▼▼▼

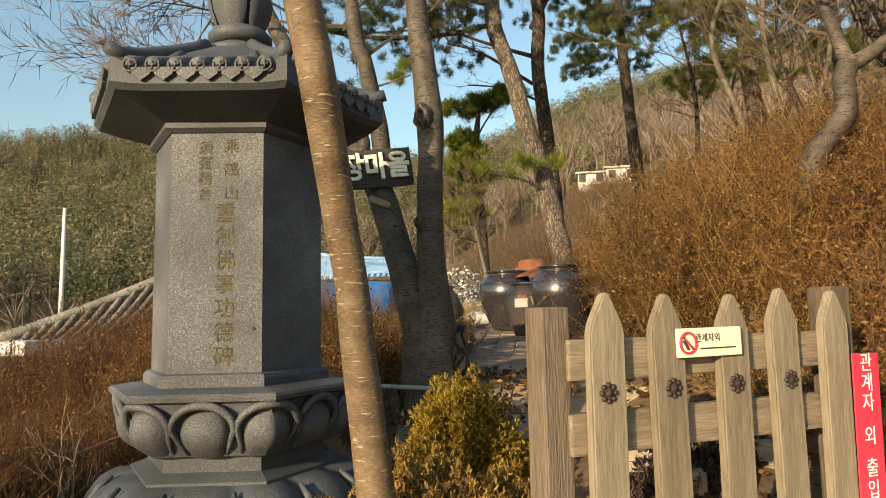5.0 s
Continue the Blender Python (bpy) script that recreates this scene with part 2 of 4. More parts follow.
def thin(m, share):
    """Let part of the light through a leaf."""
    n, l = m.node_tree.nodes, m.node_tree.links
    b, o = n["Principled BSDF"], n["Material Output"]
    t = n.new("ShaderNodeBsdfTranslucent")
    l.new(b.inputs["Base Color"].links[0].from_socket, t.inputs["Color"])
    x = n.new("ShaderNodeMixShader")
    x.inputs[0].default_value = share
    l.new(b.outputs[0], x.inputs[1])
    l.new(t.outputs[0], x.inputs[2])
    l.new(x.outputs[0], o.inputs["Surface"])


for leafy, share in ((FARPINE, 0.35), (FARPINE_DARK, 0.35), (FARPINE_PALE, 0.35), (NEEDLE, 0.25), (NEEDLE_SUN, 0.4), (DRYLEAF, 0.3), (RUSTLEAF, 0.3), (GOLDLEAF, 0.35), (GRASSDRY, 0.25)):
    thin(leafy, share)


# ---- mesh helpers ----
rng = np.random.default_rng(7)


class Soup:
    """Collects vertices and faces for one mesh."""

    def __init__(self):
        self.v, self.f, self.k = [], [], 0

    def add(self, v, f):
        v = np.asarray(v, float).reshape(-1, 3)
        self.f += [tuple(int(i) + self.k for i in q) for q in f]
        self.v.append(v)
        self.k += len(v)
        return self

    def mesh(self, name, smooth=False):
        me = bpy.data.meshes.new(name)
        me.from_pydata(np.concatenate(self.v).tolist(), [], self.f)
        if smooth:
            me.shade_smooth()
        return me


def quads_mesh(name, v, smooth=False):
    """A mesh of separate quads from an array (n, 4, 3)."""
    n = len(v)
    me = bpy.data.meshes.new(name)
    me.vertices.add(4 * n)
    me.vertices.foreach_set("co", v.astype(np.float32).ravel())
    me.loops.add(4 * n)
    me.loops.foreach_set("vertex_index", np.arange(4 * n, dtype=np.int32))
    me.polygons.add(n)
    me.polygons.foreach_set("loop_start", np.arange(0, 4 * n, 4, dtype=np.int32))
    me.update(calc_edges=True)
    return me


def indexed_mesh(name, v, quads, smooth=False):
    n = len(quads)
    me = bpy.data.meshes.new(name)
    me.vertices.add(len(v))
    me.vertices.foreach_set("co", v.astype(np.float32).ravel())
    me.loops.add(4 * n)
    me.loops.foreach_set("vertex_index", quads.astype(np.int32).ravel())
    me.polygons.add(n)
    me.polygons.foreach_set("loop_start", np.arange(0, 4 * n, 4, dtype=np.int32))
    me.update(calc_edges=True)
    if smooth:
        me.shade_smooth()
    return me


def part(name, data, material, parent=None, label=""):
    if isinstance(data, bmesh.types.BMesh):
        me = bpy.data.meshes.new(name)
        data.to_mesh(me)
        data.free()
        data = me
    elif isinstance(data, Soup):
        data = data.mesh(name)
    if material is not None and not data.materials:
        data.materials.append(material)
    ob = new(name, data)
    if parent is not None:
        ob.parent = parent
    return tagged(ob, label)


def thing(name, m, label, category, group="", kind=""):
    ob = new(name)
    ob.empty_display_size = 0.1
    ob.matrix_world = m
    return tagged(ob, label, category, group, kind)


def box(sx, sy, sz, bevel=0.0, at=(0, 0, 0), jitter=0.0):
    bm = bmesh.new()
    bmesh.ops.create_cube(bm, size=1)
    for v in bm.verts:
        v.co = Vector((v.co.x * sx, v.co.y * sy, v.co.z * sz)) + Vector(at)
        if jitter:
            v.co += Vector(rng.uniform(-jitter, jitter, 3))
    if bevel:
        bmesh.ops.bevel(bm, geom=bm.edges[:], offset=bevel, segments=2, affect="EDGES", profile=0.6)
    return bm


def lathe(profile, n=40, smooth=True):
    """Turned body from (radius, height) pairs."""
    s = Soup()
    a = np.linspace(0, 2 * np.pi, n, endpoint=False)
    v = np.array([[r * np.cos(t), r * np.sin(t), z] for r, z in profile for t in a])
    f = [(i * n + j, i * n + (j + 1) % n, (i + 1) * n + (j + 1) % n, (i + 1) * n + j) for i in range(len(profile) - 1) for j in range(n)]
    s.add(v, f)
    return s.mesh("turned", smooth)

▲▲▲
▼▼▼

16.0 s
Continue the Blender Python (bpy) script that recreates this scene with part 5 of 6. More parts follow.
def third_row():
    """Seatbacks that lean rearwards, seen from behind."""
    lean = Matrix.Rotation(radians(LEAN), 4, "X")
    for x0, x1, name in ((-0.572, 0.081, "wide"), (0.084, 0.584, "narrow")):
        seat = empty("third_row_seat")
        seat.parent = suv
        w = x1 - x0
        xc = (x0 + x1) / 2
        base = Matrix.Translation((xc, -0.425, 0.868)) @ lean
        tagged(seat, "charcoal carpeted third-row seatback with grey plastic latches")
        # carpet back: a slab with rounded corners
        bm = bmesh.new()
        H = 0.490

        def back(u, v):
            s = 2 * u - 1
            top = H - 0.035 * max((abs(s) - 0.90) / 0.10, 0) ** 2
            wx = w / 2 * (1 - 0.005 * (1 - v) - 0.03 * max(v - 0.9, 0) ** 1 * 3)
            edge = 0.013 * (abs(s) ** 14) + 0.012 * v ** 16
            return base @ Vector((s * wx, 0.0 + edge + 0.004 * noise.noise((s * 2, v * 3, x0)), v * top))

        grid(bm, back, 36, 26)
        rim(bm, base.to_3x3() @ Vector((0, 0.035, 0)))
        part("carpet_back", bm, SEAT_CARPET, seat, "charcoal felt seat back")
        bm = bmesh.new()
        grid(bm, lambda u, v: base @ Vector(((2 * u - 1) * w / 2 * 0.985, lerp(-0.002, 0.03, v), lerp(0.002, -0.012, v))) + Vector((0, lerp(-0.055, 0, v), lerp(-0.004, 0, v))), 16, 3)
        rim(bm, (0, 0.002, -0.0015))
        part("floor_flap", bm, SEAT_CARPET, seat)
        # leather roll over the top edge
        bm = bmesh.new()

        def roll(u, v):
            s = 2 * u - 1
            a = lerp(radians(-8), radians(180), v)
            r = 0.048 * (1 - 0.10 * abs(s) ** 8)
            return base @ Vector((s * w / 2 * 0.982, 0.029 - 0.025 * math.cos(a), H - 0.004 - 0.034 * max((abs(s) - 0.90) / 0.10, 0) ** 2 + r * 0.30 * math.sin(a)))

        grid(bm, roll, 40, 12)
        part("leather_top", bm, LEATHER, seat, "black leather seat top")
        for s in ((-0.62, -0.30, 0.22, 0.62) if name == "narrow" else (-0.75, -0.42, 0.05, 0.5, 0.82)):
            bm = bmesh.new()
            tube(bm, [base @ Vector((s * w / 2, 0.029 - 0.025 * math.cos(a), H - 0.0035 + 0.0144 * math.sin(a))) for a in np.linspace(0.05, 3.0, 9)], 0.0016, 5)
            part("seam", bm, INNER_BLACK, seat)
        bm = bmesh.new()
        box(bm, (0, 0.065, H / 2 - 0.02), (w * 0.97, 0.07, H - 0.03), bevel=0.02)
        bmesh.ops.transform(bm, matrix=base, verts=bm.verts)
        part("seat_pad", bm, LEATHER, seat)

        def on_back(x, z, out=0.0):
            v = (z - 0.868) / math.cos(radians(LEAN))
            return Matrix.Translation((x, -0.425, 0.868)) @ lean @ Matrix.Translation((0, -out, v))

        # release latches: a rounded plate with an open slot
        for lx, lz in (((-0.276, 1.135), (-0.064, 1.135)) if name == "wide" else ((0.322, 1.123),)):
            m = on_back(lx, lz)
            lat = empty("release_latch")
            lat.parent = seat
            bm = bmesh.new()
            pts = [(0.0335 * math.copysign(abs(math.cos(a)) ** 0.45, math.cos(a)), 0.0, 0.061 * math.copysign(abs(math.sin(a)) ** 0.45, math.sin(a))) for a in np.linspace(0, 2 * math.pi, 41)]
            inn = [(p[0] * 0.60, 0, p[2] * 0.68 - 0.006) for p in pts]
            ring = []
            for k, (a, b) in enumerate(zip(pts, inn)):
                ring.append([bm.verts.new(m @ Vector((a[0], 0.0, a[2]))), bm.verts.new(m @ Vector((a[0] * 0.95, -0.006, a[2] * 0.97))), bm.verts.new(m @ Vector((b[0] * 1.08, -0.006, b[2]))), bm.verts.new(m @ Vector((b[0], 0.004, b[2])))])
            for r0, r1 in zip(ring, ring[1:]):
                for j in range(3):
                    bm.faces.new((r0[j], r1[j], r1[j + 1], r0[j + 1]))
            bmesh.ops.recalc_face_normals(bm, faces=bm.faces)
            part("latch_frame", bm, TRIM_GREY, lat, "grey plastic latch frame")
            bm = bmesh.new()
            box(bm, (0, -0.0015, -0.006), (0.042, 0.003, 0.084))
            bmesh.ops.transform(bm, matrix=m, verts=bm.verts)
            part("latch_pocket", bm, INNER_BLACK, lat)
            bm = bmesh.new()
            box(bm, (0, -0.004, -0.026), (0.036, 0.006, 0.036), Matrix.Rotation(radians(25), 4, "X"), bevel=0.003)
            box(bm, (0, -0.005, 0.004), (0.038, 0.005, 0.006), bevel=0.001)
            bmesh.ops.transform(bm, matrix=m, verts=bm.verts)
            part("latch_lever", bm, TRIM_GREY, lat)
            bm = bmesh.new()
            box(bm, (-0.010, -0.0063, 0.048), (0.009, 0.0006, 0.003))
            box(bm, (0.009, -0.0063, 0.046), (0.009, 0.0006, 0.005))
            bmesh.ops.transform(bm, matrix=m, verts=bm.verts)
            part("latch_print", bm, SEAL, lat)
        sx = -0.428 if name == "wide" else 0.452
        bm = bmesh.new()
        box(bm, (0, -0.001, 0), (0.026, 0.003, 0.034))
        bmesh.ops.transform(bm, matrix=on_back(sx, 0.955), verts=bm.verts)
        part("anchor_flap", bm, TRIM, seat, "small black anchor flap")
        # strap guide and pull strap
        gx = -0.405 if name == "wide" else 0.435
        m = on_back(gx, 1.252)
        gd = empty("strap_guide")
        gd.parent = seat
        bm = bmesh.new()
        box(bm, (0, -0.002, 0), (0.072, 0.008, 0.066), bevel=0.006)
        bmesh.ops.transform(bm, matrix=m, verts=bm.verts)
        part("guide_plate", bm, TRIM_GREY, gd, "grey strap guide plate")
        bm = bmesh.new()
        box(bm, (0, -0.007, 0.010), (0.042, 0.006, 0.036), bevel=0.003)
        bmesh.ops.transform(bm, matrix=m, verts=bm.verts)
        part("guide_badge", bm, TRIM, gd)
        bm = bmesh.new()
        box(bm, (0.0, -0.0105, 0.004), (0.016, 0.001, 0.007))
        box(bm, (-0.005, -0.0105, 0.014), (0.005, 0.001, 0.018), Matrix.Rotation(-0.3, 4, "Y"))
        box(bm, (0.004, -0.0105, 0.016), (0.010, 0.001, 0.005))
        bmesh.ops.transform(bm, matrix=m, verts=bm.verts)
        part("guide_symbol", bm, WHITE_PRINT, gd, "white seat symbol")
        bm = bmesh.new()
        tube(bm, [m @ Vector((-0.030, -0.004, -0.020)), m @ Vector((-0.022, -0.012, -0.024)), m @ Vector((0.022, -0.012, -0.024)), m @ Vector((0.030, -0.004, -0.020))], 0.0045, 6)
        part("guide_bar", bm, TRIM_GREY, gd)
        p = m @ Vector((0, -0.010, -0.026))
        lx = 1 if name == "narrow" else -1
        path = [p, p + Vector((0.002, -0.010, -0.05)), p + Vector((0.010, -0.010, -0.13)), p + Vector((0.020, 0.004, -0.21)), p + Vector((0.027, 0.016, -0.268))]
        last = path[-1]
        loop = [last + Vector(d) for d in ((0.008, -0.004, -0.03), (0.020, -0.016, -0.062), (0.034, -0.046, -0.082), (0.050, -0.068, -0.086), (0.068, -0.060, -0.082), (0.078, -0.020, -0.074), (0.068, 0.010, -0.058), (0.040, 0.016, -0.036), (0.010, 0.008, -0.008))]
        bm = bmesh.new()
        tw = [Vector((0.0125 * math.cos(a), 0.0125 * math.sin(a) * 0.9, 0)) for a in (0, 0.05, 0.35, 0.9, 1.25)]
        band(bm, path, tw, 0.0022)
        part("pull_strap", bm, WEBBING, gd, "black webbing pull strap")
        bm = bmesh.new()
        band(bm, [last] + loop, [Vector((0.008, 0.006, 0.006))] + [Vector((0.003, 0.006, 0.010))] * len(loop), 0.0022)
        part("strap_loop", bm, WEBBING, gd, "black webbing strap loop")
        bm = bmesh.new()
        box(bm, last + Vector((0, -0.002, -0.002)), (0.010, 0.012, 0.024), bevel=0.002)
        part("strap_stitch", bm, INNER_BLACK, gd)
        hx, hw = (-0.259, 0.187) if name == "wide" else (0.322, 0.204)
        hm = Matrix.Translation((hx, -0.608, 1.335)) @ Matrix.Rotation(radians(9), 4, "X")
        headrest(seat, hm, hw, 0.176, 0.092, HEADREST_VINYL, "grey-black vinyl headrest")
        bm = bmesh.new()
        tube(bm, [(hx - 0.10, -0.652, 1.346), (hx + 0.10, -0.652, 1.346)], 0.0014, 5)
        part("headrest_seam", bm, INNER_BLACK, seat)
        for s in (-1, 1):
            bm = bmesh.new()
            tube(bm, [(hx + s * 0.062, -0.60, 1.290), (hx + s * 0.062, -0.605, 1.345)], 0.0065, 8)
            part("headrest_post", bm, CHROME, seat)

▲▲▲
▼▼▼

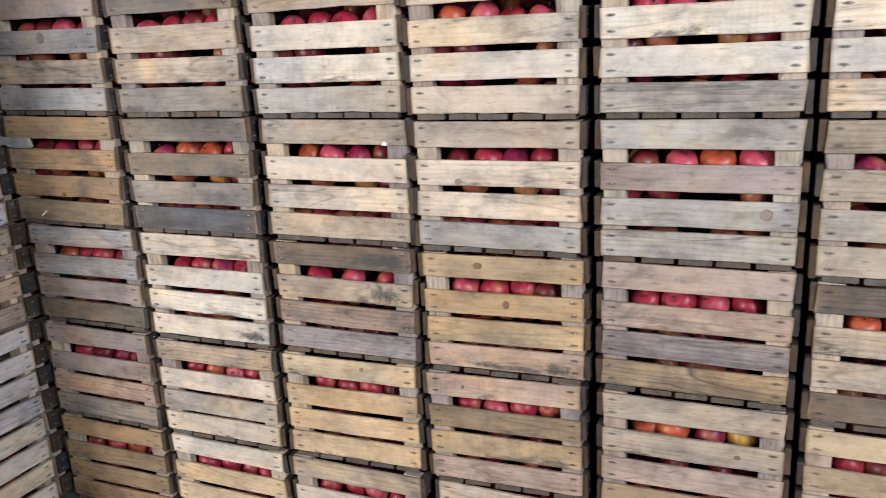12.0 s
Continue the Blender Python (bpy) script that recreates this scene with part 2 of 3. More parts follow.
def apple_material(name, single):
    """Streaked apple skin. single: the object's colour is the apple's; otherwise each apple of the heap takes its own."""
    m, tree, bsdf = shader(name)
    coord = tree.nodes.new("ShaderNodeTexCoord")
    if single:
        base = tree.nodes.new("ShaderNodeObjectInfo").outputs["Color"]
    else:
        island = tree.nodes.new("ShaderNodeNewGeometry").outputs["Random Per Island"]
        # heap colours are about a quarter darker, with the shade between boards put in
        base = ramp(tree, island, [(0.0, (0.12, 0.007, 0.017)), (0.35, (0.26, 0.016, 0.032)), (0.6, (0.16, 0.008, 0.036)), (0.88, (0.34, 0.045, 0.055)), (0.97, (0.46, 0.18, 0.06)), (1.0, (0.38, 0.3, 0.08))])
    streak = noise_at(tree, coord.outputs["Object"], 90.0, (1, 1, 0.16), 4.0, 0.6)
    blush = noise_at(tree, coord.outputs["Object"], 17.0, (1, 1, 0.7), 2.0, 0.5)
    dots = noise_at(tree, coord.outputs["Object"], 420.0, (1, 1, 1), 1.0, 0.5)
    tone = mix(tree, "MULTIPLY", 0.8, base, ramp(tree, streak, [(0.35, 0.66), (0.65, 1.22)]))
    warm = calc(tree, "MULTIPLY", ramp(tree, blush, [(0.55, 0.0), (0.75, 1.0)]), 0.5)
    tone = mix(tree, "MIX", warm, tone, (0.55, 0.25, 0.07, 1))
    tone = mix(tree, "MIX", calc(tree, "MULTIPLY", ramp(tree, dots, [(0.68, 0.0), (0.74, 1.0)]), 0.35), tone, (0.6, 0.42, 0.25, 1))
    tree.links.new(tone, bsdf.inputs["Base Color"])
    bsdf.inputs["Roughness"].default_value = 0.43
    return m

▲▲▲

* **Problem statement**
Copy each line that holds the word "Continue".

* **Output for this task**
Continue the Blender Python (bpy) script that recreates this scene with part 2 of 4. More parts follow.
Continue the Blender Python (bpy) script that recreates this scene with part 5 of 6. More parts follow.
Continue the Blender Python (bpy) script that recreates this scene with part 2 of 3. More parts follow.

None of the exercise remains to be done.